The solution easily fits the limits because it does not depend on the size of the coordinate range. Even a very large number of test cases only requires a constant amount of work per case.

Test Cases

import sys
import io

def solve(inp: str) -> str:
    sys.stdin = io.StringIO(inp)
    input = sys.stdin.readline

    t = int(input())
    ans = []

    for _ in range(t):
        a, x, y = map(int, input().split())
        low = min(x, y)
        high = max(x, y)

        if a < low or a > high:
            ans.append("YES")
        else:
            ans.append("NO")

    return "\n".join(ans)

# provided samples
assert solve("""3
1 3 4
5 3 1
3 1 5
""") == """YES
YES
NO""", "sample cases"

# minimum style case
assert solve("""1
1 2 3
""") == "YES", "outside left boundary"

# inside interval
assert solve("""1
5 1 10
""") == "NO", "cannot beat middle"

# reversed target order
assert solve("""1
10 8 2
""") == "YES", "target ordering"

# multiple cases with same answer
assert solve("""3
4 1 2
2 1 3
8 3 7
""") == """YES
NO
YES""", "mixed cases"
Test input Expected output What it validates
1 / 1 2 3 YES Alice is outside on the left boundary side.
1 / 5 1 10 NO Alice is inside the possible prize interval.
1 / 10 8 2 YES Target positions can appear in any order.
3 / mixed cases YES NO YES Multiple independent test cases.

Edge Cases

For the case:

1
5 3 1

The algorithm sorts the prize positions into low = 1 and high = 3. Alice is at 5, which is greater than high, so she is outside the segment.
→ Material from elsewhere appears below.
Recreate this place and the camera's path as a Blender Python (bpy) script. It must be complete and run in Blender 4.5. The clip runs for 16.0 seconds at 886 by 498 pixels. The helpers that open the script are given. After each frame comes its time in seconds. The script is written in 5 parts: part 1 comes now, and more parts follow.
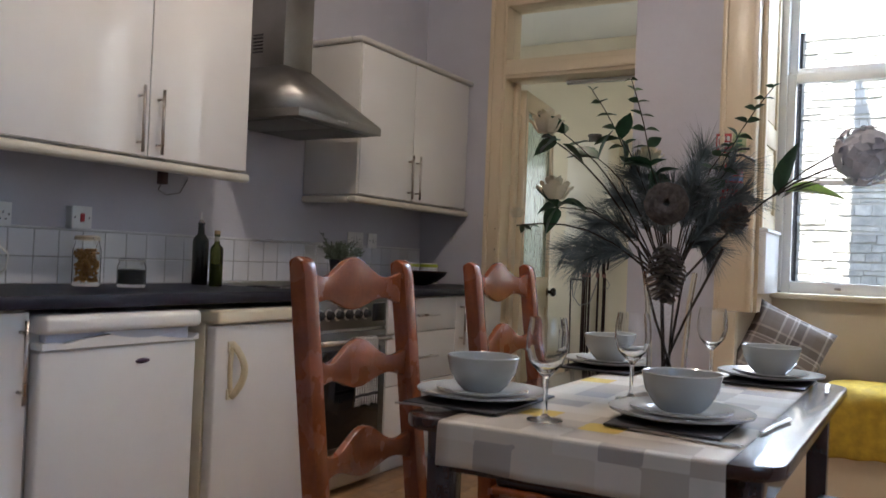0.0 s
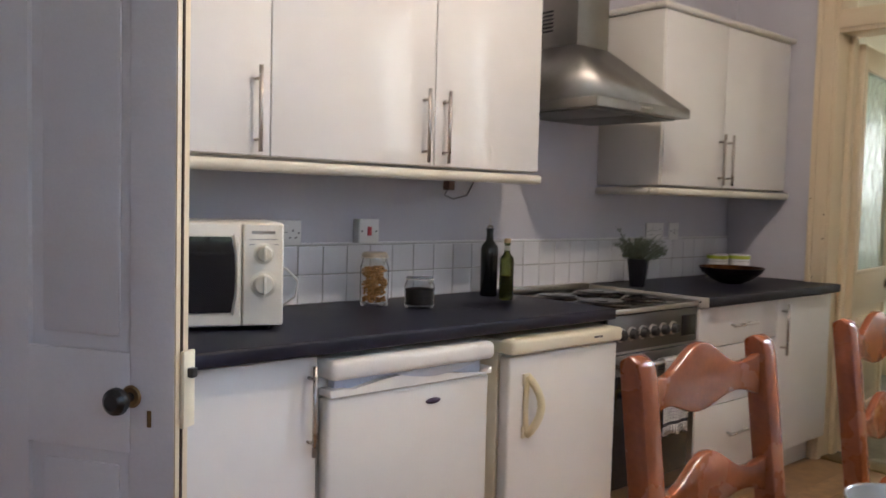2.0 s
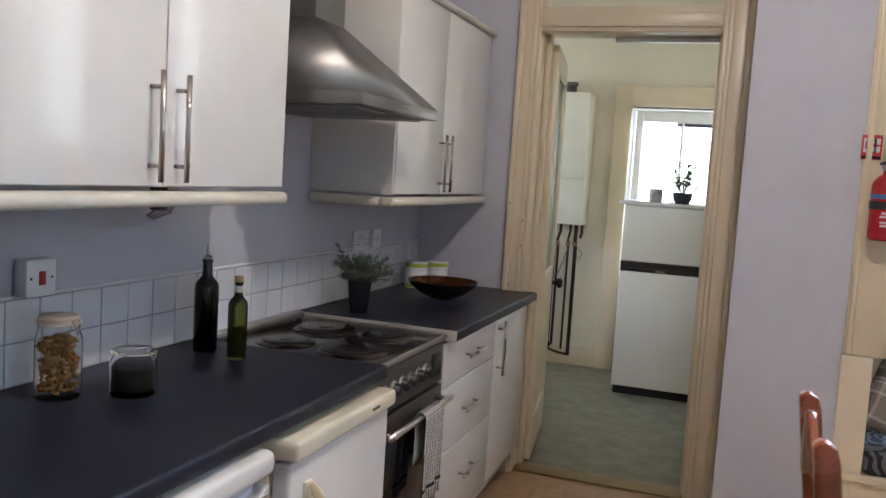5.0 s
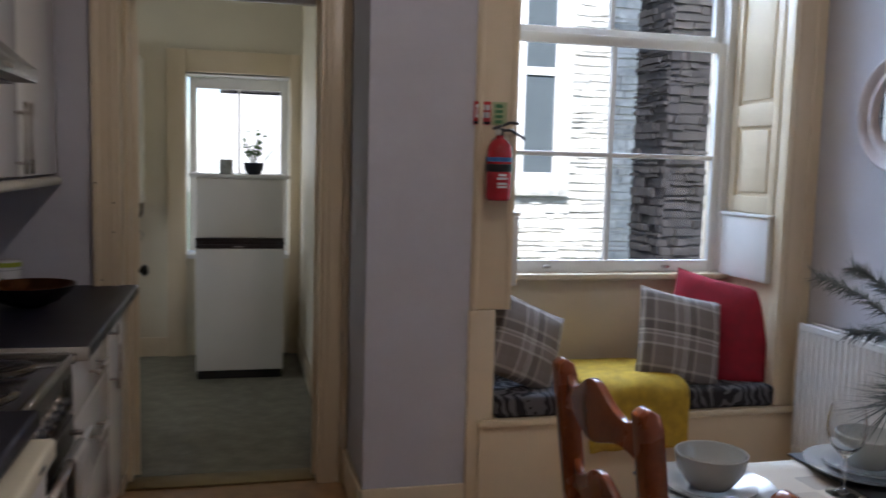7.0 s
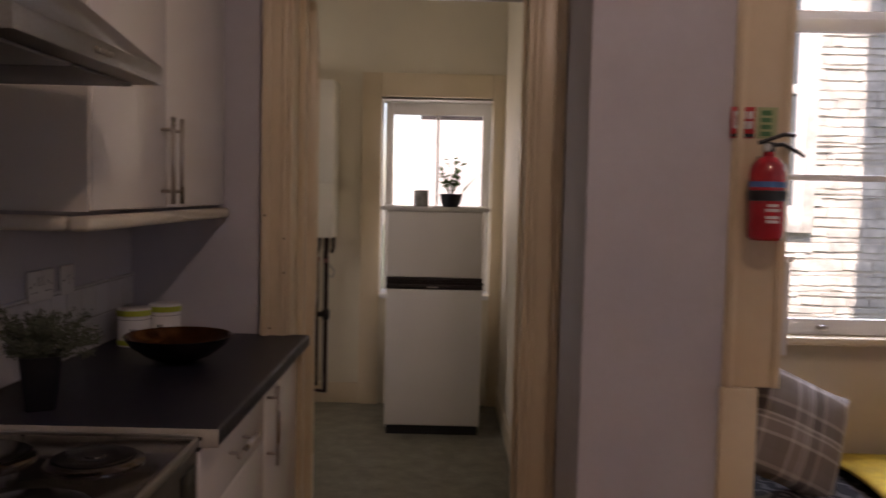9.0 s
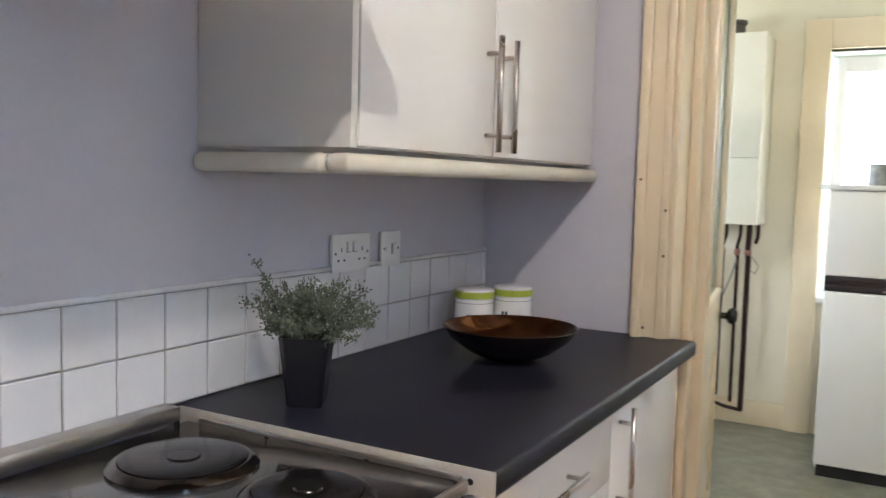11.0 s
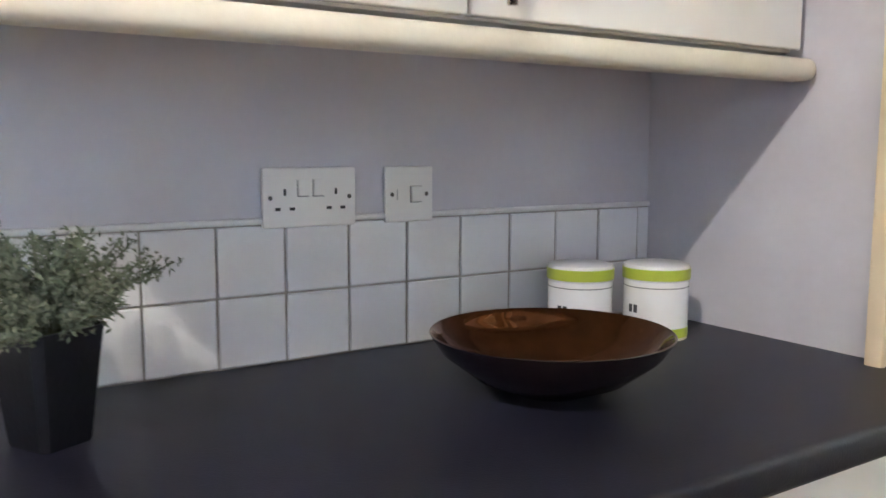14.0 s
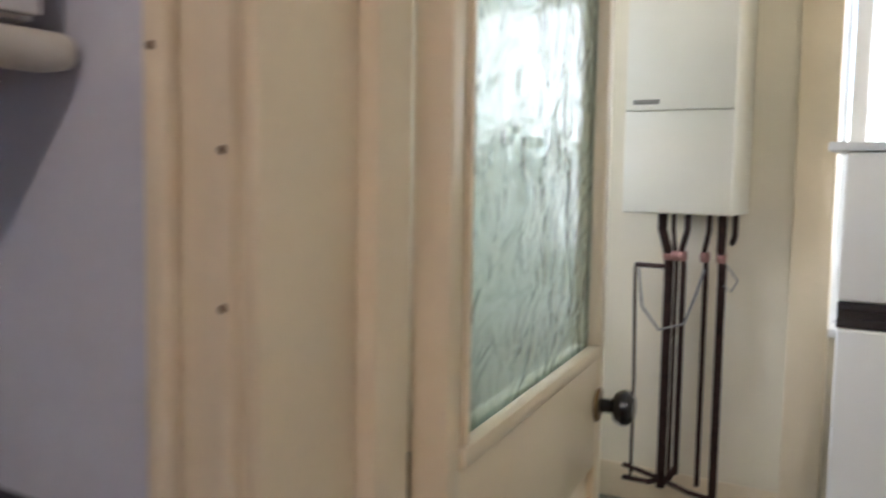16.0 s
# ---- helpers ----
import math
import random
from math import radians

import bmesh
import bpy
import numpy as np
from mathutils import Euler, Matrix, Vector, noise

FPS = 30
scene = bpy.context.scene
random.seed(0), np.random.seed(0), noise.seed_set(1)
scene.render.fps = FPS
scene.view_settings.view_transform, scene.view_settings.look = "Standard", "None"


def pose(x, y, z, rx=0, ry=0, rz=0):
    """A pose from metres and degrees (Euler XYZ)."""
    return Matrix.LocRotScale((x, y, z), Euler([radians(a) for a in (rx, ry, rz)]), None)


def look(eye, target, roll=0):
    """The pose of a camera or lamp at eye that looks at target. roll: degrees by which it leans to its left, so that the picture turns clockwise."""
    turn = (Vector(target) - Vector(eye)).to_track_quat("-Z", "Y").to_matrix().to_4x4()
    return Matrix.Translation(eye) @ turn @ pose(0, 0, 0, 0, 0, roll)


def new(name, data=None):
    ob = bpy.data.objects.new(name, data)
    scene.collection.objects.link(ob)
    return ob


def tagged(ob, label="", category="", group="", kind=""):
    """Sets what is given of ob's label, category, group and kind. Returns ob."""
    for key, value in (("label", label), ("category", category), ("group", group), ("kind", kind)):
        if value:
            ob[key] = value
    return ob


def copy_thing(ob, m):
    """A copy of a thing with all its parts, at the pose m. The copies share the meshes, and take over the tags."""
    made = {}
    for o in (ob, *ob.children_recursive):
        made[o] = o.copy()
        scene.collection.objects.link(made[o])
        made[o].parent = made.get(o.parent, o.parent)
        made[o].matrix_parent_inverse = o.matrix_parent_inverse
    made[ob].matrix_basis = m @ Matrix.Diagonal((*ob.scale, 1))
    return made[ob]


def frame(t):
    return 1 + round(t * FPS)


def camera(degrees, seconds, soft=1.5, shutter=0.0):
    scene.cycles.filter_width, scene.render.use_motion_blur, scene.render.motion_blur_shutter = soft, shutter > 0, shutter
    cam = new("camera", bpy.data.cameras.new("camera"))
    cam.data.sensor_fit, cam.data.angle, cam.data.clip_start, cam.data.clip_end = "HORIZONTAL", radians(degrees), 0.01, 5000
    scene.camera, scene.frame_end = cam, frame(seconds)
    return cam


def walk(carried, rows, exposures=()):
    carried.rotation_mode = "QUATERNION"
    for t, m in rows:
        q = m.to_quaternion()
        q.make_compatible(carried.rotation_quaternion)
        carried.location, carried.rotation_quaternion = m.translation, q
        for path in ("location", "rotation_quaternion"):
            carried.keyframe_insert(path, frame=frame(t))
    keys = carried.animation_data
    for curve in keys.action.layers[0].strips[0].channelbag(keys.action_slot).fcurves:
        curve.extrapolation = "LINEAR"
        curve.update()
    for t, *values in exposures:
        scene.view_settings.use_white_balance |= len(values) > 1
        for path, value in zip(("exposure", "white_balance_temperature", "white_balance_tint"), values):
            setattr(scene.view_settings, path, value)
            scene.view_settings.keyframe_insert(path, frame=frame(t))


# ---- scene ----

The algorithm returns YES. Bob can choose position 2, giving distances 1 and 1, while Alice has distances 2 and 4.

For the case:

1
3 1 5

The sorted interval is [1, 5]. Alice is exactly inside it. The algorithm returns NO. Any movement toward the left target increases the distance to the right target, and movement toward the right target increases the distance to the left target.

For equal spacing cases such as:

1
0 2 4

Alice is also between the targets, so the answer is NO. The important point is that being exactly in the middle does not create an advantage for Bob. A single starting point cannot improve both sides simultaneously.